Some critics may feel that Mulroney’s support of Jews and Israel has been politically motivated. Nothing could be further from the truth.

“With Jews representing less than two per cent of Canada’s electorate, Mulroney had little to gain politically by garnering favour with the Jewish community,” the authors correctly pointed out. Rather, he was “fulfilling an ethical imperative – pushing for Jews in federal politics and diplomatic posts, establishing the Deschênes Commission, and supporting the existence and self-preservation of Israel.”

The proof is in the pudding, as the old saying goes.
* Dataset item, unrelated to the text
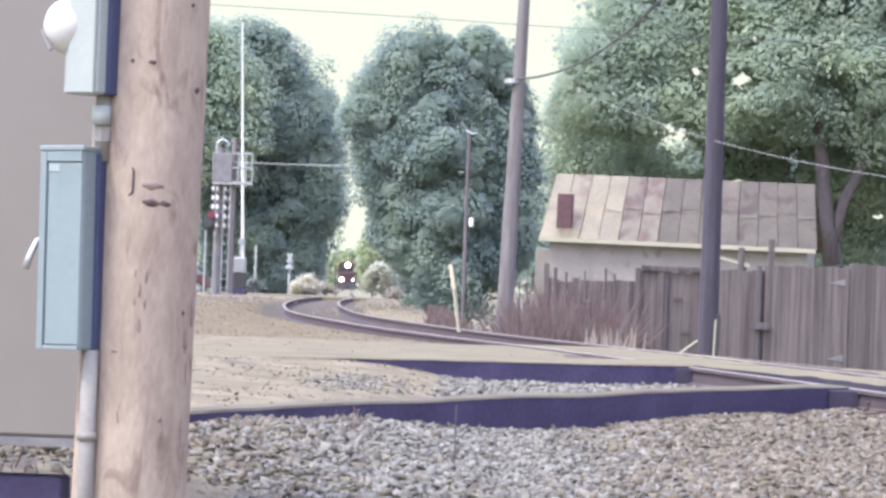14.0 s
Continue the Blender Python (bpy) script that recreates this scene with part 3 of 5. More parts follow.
# ---- trees ----
def leaf_mesh(name, pts, nrm, size, rnd, mat):
    n = len(pts)
    a = rnd.normal(size=(n, 3))
    nn = nrm + 0.18 * rnd.normal(size=(n, 3))
    nn /= np.linalg.norm(nn, axis=1)[:, None]
    u = np.cross(nn, a)
    u /= np.linalg.norm(u, axis=1)[:, None]
    v = np.cross(nn, u)
    s = (size * rnd.uniform(0.6, 1.35, n))[:, None]
    bend = nn * s * 0.18
    verts = np.stack([pts - u * s * 0.6, pts - v * s * 0.62 + u * s * 0.35 + bend, pts + v * s * 0.62 + u * s * 0.35 + bend], 1).reshape(-1, 3)
    me = bpy.data.meshes.new(name)
    me.vertices.add(3 * n)
    me.vertices.foreach_set("co", verts.astype(np.float32).reshape(-1))
    me.loops.add(3 * n)
    me.loops.foreach_set("vertex_index", np.arange(3 * n, dtype=np.int32))
    me.polygons.add(n)
    me.polygons.foreach_set("loop_start", np.arange(0, 3 * n, 3, dtype=np.int32))
    me.update(calc_edges=True)
    me.materials.append(mat)
    return me


def tree(name, base, height, trunk_r, lobes, leaves, size, mat, seed, label, limbs=6, clump=0.55, fork=None, thin=None):
    """lobes: (x, y, z, radius) from the base; each is filled with clumps of leaves."""
    e = holder(name, base, label, "tree")
    rnd = np.random.default_rng(seed)
    bm = bmesh.new()
    top = height * (0.45 if fork else 0.7)
    foot = float(ground_z(base[0], base[1])) - base[2] - 0.3
    if fork:
        tube(bm, [(-0.1, 0, foot), (-0.1, 0, foot + 0.6), (-0.12, -0.1, 0.9)], [trunk_r * 1.4, trunk_r, trunk_r * 0.8], 12)
    else:
        tube(bm, [(0, 0, foot), (0.05, 0, 0.3), (0.1 * rnd.normal(), 0, height * 0.3), (0.3 * rnd.normal(), 0.2, top)], [trunk_r * 1.4, trunk_r, trunk_r * 0.8, trunk_r * 0.25], 10)
    part("trunk", bm, BARK, e, smooth=True)
    for pts_, rad_ in fork or []:
        part("limb", tubed(pts_, rad_, 10), BARK, e, smooth=True)
    order = rnd.permutation(len(lobes))[:limbs]
    for i in order:
        x, y, z, r = lobes[i]
        s = min(max(0.25 * height, z * 0.45), top * 0.9)
        bm = tubed([(0, 0, s), (x * 0.45, y * 0.45, s + (z - s) * 0.35), (x * 0.95, y * 0.95, z)], [trunk_r * 0.45, trunk_r * 0.3, trunk_r * 0.1], 7)
        part("limb", bm, BARK, e, smooth=True)
    vol = np.array([l[3] ** 2 for l in lobes])
    pts, nrm = [], []
    for l, share in zip(lobes, vol / vol.sum()):
        m = int(leaves * share)
        k = max(5, int(l[3] ** 2 / clump ** 2 * 4.2))
        d = rnd.normal(size=(k, 3))
        d /= np.linalg.norm(d, axis=1)[:, None]
        rad = 0.84 * l[3] * rnd.uniform(0.3, 1.25, k) ** 0.5
        cen = np.array(l[:3]) + d * rad[:, None]
        csz = clump * rnd.uniform(0.5, 1.3, k)
        pick = rnd.integers(0, k, m)
        o = rnd.normal(size=(m, 3))
        o[:, 2] = np.abs(o[:, 2]) * np.where(rnd.uniform(size=m) < 0.68, 1, -0.8)
        o /= np.maximum(np.linalg.norm(o, axis=1), 1e-6)[:, None]
        flat = csz[pick] * rnd.uniform(0.5, 1.0, m) ** 0.6
        p = cen[pick] + o * flat[:, None] * np.array((1.1, 1.1, 0.85))
        p[:, 2] -= 0.3 * csz[pick] * (o[:, 0] ** 2 + o[:, 1] ** 2) * rnd.uniform(0.3, 1, m)
        side = o * 0.65 + 0.45 * d[pick] + np.array((0, -0.1, 0.4))
        # ragged gaps: (x, z, half width, half height, share of leaves kept)
        edge_noise = rnd.uniform(0.3, 1.7, k)[pick] * rnd.uniform(0.7, 1.3, m)
        for gx, gz, gw, gh, keep in thin or []:
            # the gaps run through the crown along the line of the track
            near_ = base[1] / (base[1] + p[:, 1])
            ux, uz = (base[0] + p[:, 0]) * near_ - base[0], (base[2] - EYE + p[:, 2]) * near_ - base[2] + EYE
            whole = (((ux - gx) / gw) ** 2 + ((uz - gz) / gh) ** 2 > edge_noise * (1 + 0.7 * np.sin(9 * ux + 3 * gx) * np.sin(11 * uz + gz))) | (rnd.uniform(size=len(p)) < keep)
            p, side, edge_noise = p[whole], side[whole], edge_noise[whole]
        pts.append(p)
        nrm.append(side)
    ob = new("crown", leaf_mesh("crown", np.concatenate(pts), np.concatenate(nrm), size, rnd, mat))
    ob.parent = e
    return e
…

Three of his chiefs of staff were Jewish – Stanley Hartt, Norman Spector and Hugh Segal. Spector would also be named Canada’s first Jewish Ambassador to Israel, and Conservative Mira Spivak would become Canada’s first Jewish female Senator. Former Ontario NDP leader Stephen Lewis became Canadian ambassador to the United Nations, Liberal Senator David Croll, who Mulroney believed was consistently passed over for a cabinet position “for no apparent reason at the time other than his Jewishness,” was appointed to the Queen’s Privy Council.

I’ve known Mulroney for years. His opposition to antisemitism, support of Israel’s right to defend itself and friendship with the Canadian Jewish community is genuine and has never wavered one iota. He, along with several other former Canadian prime ministers – including my old friend and boss, Stephen Harper – have consistently defended Jews and Israel in both public and private life.

That’s why Mulroney deserves not only the Theodor Herzl Award, but our thanks for being a beacon of light during this difficult time for our country and world.

Michael Taube, a long-time newspaper columnist and political commentator, was a speechwriter for former Canadian prime minister Stephen Harper.